How smoke claims affect your premiums
Filing a smoke or fire claim does affect your insurance history and can raise your premiums at renewal. Insurers track claims through a database called CLUE (Comprehensive Loss Underwriting Exchange). Multiple fire or smoke claims on a property in a short period can make the property harder to insure and push premiums higher.
This doesn't mean you shouldn't file legitimate claims. That's what insurance is for. But for very minor smoke damage where remediation costs are close to your deductible, it may be worth calculating whether a claim is worth the long-term premium impact. Talk to your agent before deciding.
It's also a reason to invest in prevention: working smoke detectors, fire extinguishers in kitchens, proper tenant screening, and clear no-smoking lease terms all reduce the probability of a claim in the first place.
Key takeaways
- Smoke damage from a covered fire event is covered under landlord insurance as part of the fire claim. You don't file a separate smoke-only claim.
- Wildfire smoke damage may be covered, but only if your policy includes wildfire as a covered peril and you can document measurable physical damage.
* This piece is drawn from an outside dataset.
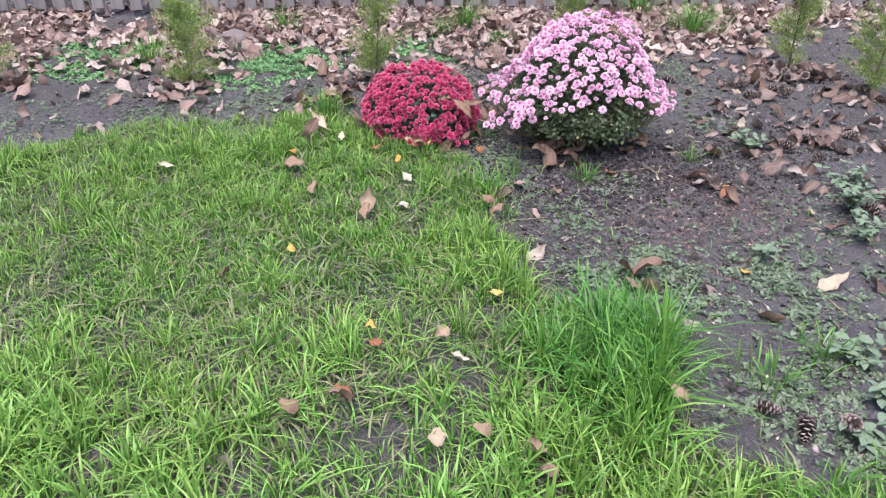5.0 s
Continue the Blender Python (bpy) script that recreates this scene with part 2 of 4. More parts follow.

- Tenant smoking damage is not covered by landlord insurance. It's a tenant liability issue addressed through security deposits, renters insurance, or legal action.
- Smoke remediation is expensive. Even a single-room fire can produce whole-house smoke damage costing tens of thousands of dollars to fully remediate.
- Document everything before any cleaning begins: photos, air quality tests, and professional estimates.
- Tenant belongings damaged by smoke are not your policy's responsibility. Require renters insurance in your lease.
- Repeated smoke or fire claims affect your CLUE report and can raise premiums. Weigh small claims carefully against long-term cost.
- Review your policy for wildfire exclusions, sub-limits on smoke damage, and how tenant-caused fire events are treated before you ever need to file a claim.